There are precautions you can take to greatly lower your exposure to harmful toxins when driving in traffic.

By Talia Avakian
August 26, 2016
Traffic Jams
Credit: Getty Images

Sitting in a traffic jam can be frustrating, and a new study shows that it is also harmful to our health.

Recent research from the University of Surrey shows that drivers caught in traffic jams face great exposure to toxic fumes, with adjustments made to their car’s ventilation systems affecting just how much.

Scientists found that having your window closed but keeping the fan on puts you at the highest risk of exposure while in traffic, considering the pollution in the outside air that is now being circulated in the vehicle. According to the study, having your window closed and the fan off can lower your exposure to in-car pollutants by 76 percent.

The findings also showed that when stopped at a red light, cars release emissions as they go through driving cycles that vary from accelerating and decelerating to staying idle. In these cases, the emissions take longer to disperse and therefore accumulate in the air near traffic lights.

This can become alarming in urban cities, as outdoor air pollution has been classified by the World Health Organization as a crucial risk humans face, with the potential to lead to premature deaths, disease, and health complications.

The research also found that the pollution levels inside of cars were up to 40 percent higher for vehicles caught in traffic jams and red lights, as opposed to those driving in free-flowing conditions.

Dr.
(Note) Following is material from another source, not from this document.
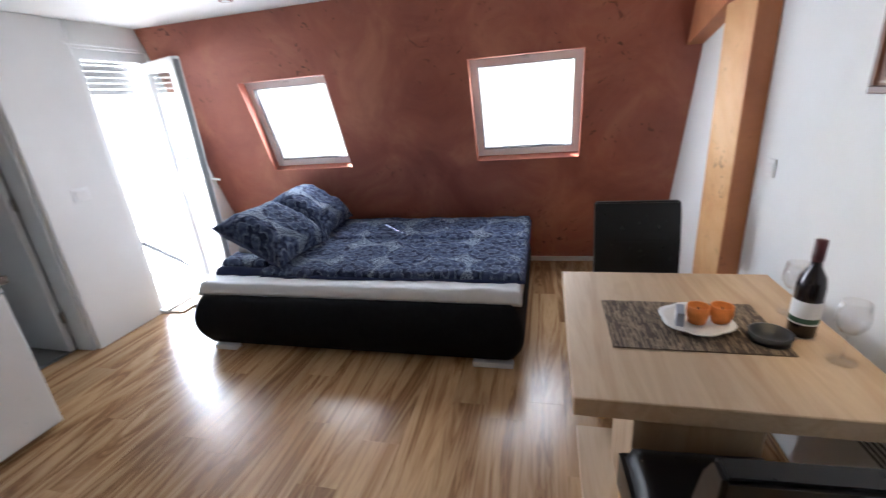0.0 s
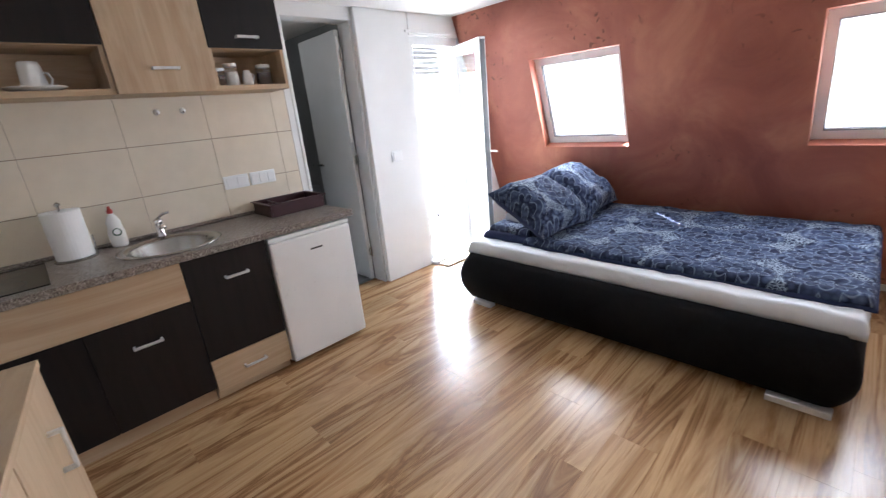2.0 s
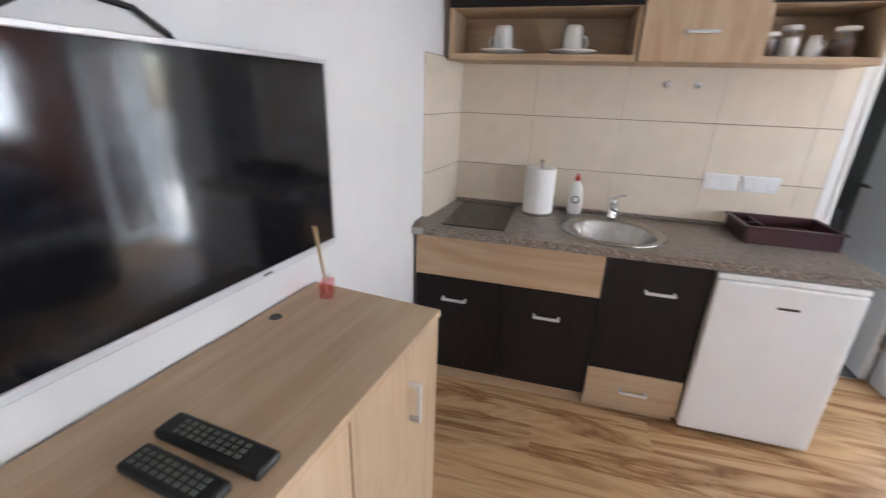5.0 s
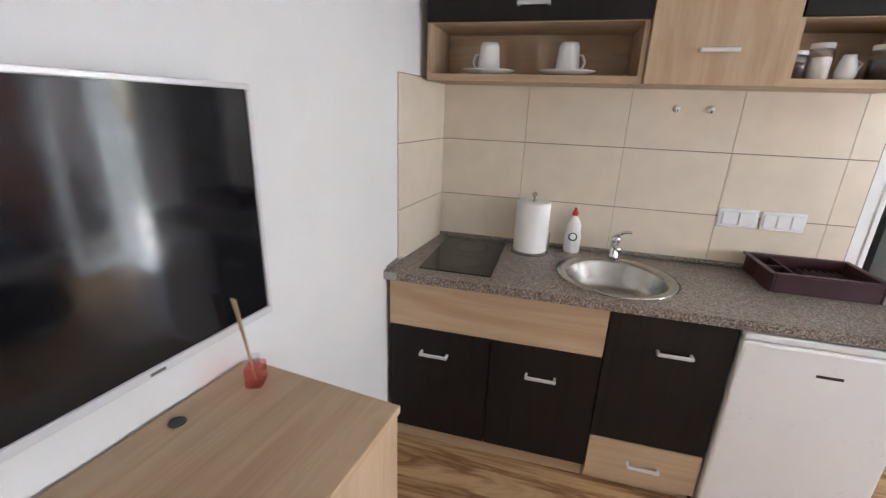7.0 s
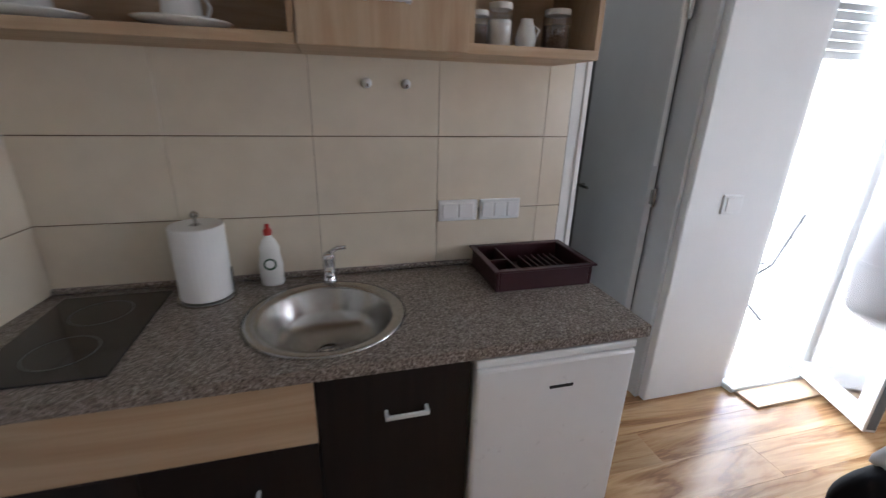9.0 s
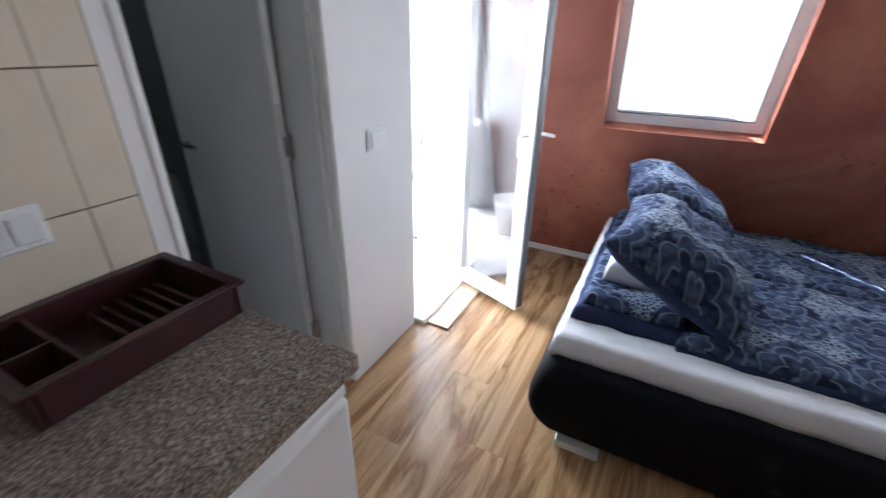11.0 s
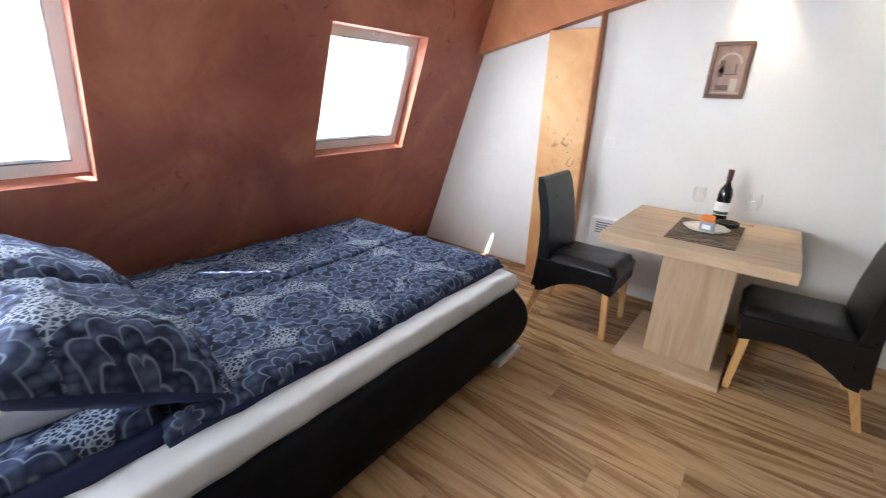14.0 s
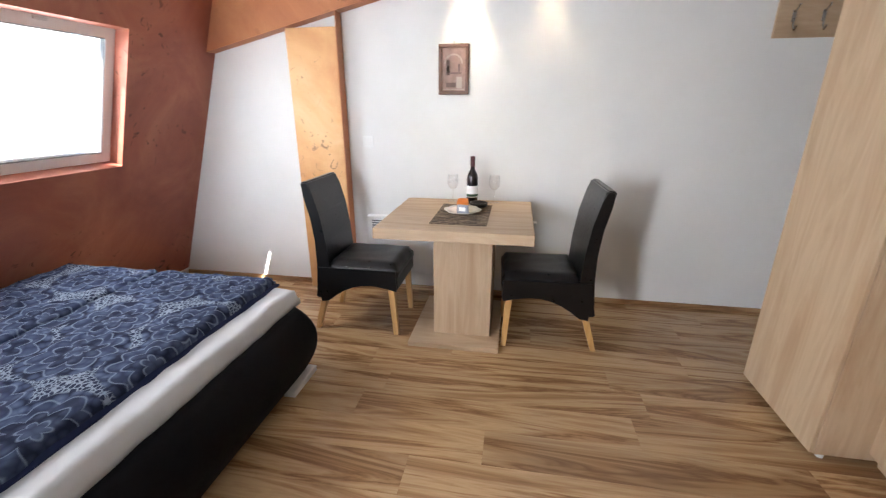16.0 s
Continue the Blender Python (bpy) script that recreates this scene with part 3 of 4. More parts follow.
for s in (-0.2, 0.2):
    part("leg", tube([(-0.22, s, 0), (0.2, s, 0.46), (0.3, s, 0.85)], 0.012), BLACKPL, gc)
    part("leg", tube([(0.24, s, 0), (-0.2, s, 0.45)], 0.012), BLACKPL, gc)
for i in range(5):
    part("seat_slat", box((-0.2 + i * 0.08, -0.2, 0.45), (-0.14 + i * 0.08, 0.2, 0.465), 0.003), BLACKPL, gc)
for i in range(2):
    part("back_slat", box((0.26 + i * 0.03, -0.2, 0.66 + i * 0.12), (0.275 + i * 0.03, 0.2, 0.71 + i * 0.12), 0.003), BLACKPL, gc)
bu = thing("bucket", (-0.62, 2.85, -0.02), 0, label="white plastic bucket on the terrace", category="bucket")
part("body", lathe([(0, 0), (0.12, 0), (0.16, 0.3), (0.168, 0.3), (0.168, 0.285), (0.15, 0.28), (0.11, 0.02), (0, 0.02)]), PVC, bu, smooth=True)
part("bail", tube([(-0.16, 0, 0.29), (-0.11, 0.1, 0.22), (0, 0.165, 0.18), (0.11, 0.1, 0.22), (0.16, 0, 0.29)], 0.004), STEEL, bu)
ba = thing("barrel", (-1.45, 2.75, -0.02), 0, label="grey plastic barrel on the terrace", category="barrel")
part("body", lathe([(0, 0), (0.24, 0), (0.27, 0.1), (0.285, 0.4), (0.27, 0.7), (0.25, 0.8), (0, 0.8)], 28), RAILMET, ba, smooth=True)
part("hoop", lathe([(0.284, 0.38), (0.295, 0.39), (0.295, 0.42), (0.284, 0.43)], 28), RUBBER, ba)

# ---------- kitchenette ----------
bc = thing("base_cabinet", (0, 0, 0), label="kitchen base cabinet with dark doors and an oak drawer front", category="cabinet")
part("carcass", box((0.02, -0.055, 0.09), (0.585, 0.845, 0.7)), WENGE, bc)
for a, c in ((-0.055, -0.037),):
    part("side_panel", box((0.02, a, 0.7005), (0.585, c, 0.842)), WENGE, bc)
part("plinth", box((0.03, -0.05, 0.0), (0.56, 0.845, 0.09)), OAK_Y, bc, "oak plinth")
part("drawer_front", box((0.587, -0.05, 0.63), (0.605, 0.845, 0.838), 0.0015), OAK_Y, bc, "oak drawer front")
for y0, y1, hy, hz in ((-0.05, 0.4, 0.16, 0.515), (0.404, 0.845, 0.62, 0.495)):
    d = part("cabinet_door", box((0.587, y0, 0.095), (0.605, y1, 0.626), 0.0015), WENGE, bc, "dark brown door")
    bow_handle(d, (0.605, hy, hz), (0, 1, 0), (1, 0, 0))
sc_ = thing("sink_cabinet", (0, 0.85, 0), label="dark kitchen cabinet with an oak drawer front at the bottom", category="cabinet")
part("carcass", box((0.02, 0, 0.09), (0.585, 0.43, 0.7)), WENGE, sc_)
part("plinth", box((0.03, 0, 0.0), (0.56, 0.43, 0.09)), OAK_Y, sc_, "oak plinth")
for a, c in ((0.412, 0.43),):
    part("side_panel", box((0.02, a, 0.7005), (0.585, c, 0.842)), WENGE, sc_)
d = part("cabinet_door", box((0.587, 0, 0.262), (0.605, 0.43, 0.838), 0.0015), WENGE, sc_, "dark brown door")
bow_handle(d, (0.605, 0.24, 0.7), (0, 1, 0), (1, 0, 0))
d = part("drawer_front", box((0.587, 0, 0.06), (0.605, 0.43, 0.258), 0.0015), OAK_Y, sc_, "oak drawer front")
bow_handle(d, (0.605, 0.22, 0.16), (0, 1, 0), (1, 0, 0))

fr = thing("fridge", (0.04, 1.29, 0), label="small white fridge under the worktop", category="fridge")
part("body", box((0, 0, 0.02), (0.53, 0.535, 0.835), 0.006), ENAMEL, fr)
dd = part("fridge_door", box((0.535, 0, 0.03), (0.585, 0.535, 0.805), 0.012, seg=2), ENAMEL, fr)
part("badge", box((0.585, 0.24, 0.705), (0.587, 0.32, 0.715)), BLACKPL, dd, "small dark badge")
part("top_trim", box((0.45, 0.0, 0.808), (0.58, 0.535, 0.834), 0.004), PVC, fr, "white top strip")
for y in (0.06, 0.47):
    part("foot", lathe([(0, 0), (0.018, 0), (0.018, 0.03), (0, 0.03)], 12, at=(0.5, y, 0)), BLACKPL, fr)

# worktop with a round hole for the sink
wt = thing("worktop", (0, 0, 0.843), label="speckled brown granite-look worktop with a back strip", category="worktop")
SX, SY, SR = 0.335, 0.885, 0.215
bm = bmesh.new()
X0, X1, Y0, Y1, T = 0.0, 0.622, -0.07, 1.865, 0.038
N = 48


def square_hit(a):
    c, s = math.cos(a), math.sin(a)
    ts = []
    for v, lo, hi, o in ((c, X0, X1, SX), (s, Y0, Y1, SY)):
        if abs(v) > 1e-9:
            ts.append(((hi if v > 0 else lo) - o) / v)
    t = min(ts)
    return SX + c * t, SY + s * t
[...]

Prashant Kumar, senior author of the study from the University of Surrey, said in a news release that drivers should keep their windows shut, fans turned off, and to try and increase the distance between them and the car in front during traffic jams or while stationary at traffic lights to limit their exposure.

He also recommended having the air re-circulating within the car rather than utilizing outdoor air if the fan or heater does need to be on.